_What needs to be done_. Please set down all the lines beneath this one exactly, without the pictures.

_Dataset excerpt_.
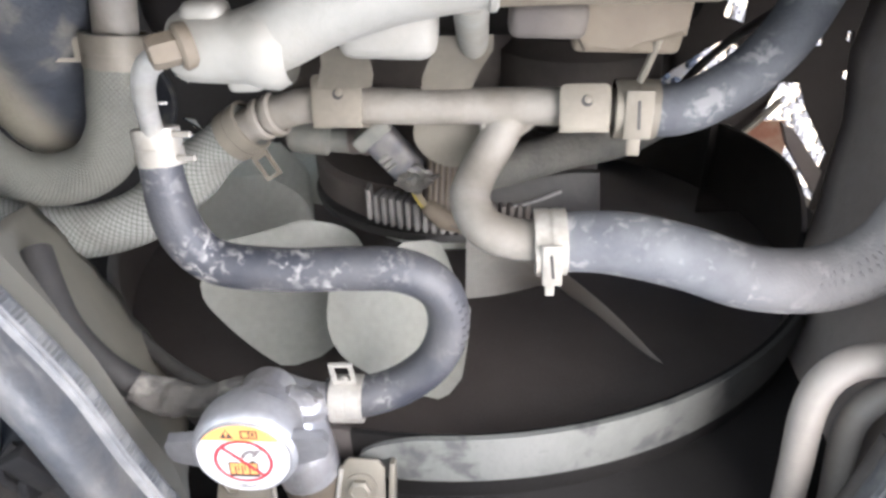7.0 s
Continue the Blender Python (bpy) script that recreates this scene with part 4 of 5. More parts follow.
# ---- filler neck and cap ----
def build_cap():
    cx, cy, cz = -0.101, -0.098, 0.584
    tilt = Vector((0.03, 0.02, 1)).normalized()
    m = basis((cx, cy, cz), (1, -0.07, -0.03), (0, 1, 0))
    turn = m
    c = thing("pressure_cap", "pressed aluminium radiator cap with a white warning sticker", "radiator cap")
    part("shell", turned([(0.0235, -0.017), (0.0240, -0.014), (0.0240, -0.006), (0.0228, -0.0022), (0.0212, -0.0008), (0.0, -0.0008)], (cx, cy, cz), tilt, 48), M_CAP, c)
    for s in (1, -1):
        rows = []
        bm = bmesh.new()
        for k in range(9):
            t = k / 8
            x = s * (0.020 + 0.0165 * t)
            half = 0.0105 - 0.0035 * t - (0.004 if k == 8 else 0)
            z = -0.0030 - 0.0025 * t * t
            rows.append([bm.verts.new(turn @ Matrix.Rotation(radians(4), 4, "Z") @ Vector((x, half * w, z - (0.004 if abs(w) == 1 else 0)))) for w in (-1, -0.8, -0.3, 0.3, 0.8, 1)])
        for a, b in zip(rows, rows[1:]):
            for j in range(5):
                bm.faces.new((a[j], a[j + 1], b[j + 1], b[j]))
        bmesh.ops.solidify(bm, geom=list(bm.faces), thickness=0.0016)
        part("ear", bm, M_CAP, c)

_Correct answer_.
7.0 s
Continue the Blender Python (bpy) script that recreates this scene with part 4 of 5. More parts follow.
# ---- filler neck and cap ----
def build_cap():
    cx, cy, cz = -0.101, -0.098, 0.584
    tilt = Vector((0.03, 0.02, 1)).normalized()
    m = basis((cx, cy, cz), (1, -0.07, -0.03), (0, 1, 0))
    turn = m
    c = thing("pressure_cap", "pressed aluminium radiator cap with a white warning sticker", "radiator cap")
    part("shell", turned([(0.0235, -0.017), (0.0240, -0.014), (0.0240, -0.006), (0.0228, -0.0022), (0.0212, -0.0008), (0.0, -0.0008)], (cx, cy, cz), tilt, 48), M_CAP, c)
    for s in (1, -1):
        rows = []
        bm = bmesh.new()
        for k in range(9):
            t = k / 8
            x = s * (0.020 + 0.0165 * t)
            half = 0.0105 - 0.0035 * t - (0.004 if k == 8 else 0)
            z = -0.0030 - 0.0025 * t * t
            rows.append([bm.verts.new(turn @ Matrix.Rotation(radians(4), 4, "Z") @ Vector((x, half * w, z - (0.004 if abs(w) == 1 else 0)))) for w in (-1, -0.8, -0.3, 0.3, 0.8, 1)])
        for a, b in zip(rows, rows[1:]):
            for j in range(5):
                bm.faces.new((a[j], a[j + 1], b[j + 1], b[j]))
        bmesh.ops.solidify(bm, geom=list(bm.faces), thickness=0.0016)
        part("ear", bm, M_CAP, c)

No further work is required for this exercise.